0

This is my code:

class LangList(SGMLParser):
    is_span = ""
    langs = []
    def start_span(self, attrs):
        for key, value in attrs:
            if key == 'class' and value == 'lang':
                self.is_span = 1
    def end_span(self):
        self.is_span = ""
    def handle_data(self, text):
        if self.is_span:
            self.langs.append(text)

...

for key in my_repositories.repositories.keys():
    print key

    each_repository_content = urllib2.urlopen(my_repositories.repositories[key]).read()

    my_repository = LangList()
    my_repository.feed(each_repository_content)

    print my_repository.langs

This is result:

forensic_tools
['Python']
google
['Python', 'Python']
ListServices
['Python', 'Python', 'Java', 'Perl']
win32-assembly-projects
['Python', 'Python', 'Java', 'Perl', 'C']
...

I am coding a application that get information of repositories from github member.

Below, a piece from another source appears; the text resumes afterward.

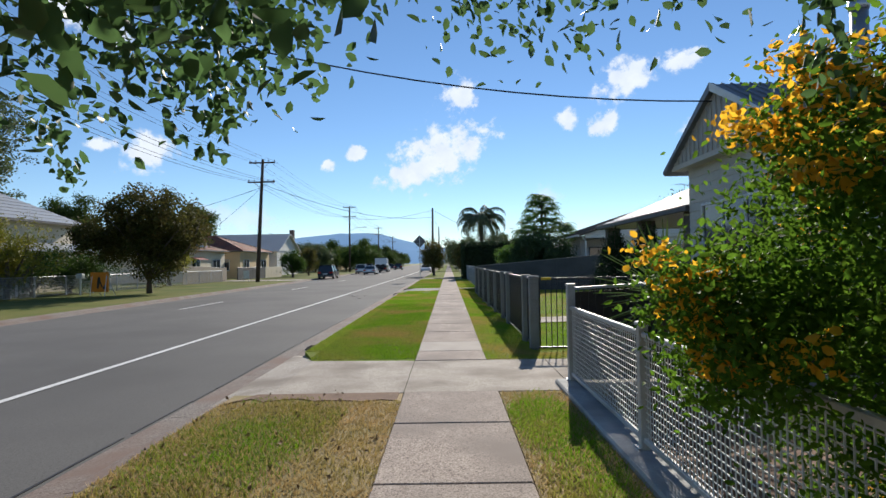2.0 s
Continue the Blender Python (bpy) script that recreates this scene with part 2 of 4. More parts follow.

When I output array, I find array hasn't been initial and exists repeat element. How do I solve this problem?

Burger King
  • 2,945
  • 3
  • 20
  • 45
  • 2
    I'm guessing by "array hasn't been initial", you mean "when I create a new instance of the class, `langs` retains values that were added by previous instances". If you want `langs` to be new every time, create it inside the `__init__` method of the class instead of creating it directly under the `class` line. – Kevin Feb 18 '15 at 20:00

1 Answers1

2

Your langs is a class variable, not an instance variable, so it's linked to the class definition (and thus shared everywhere), not any particular instance of the class.

You probably want something more like:

class LangsList(sgmllib.SGMLParser):
    def __init__(self, *args, **kwargs):
        super(LangsList, self).__init__(*args, **kwargs)
        self.is_span = ""
        self.langs = []

where you're creating the instance variables upon initialization.

Nick T
  • 25,754
  • 12
  • 83
  • 121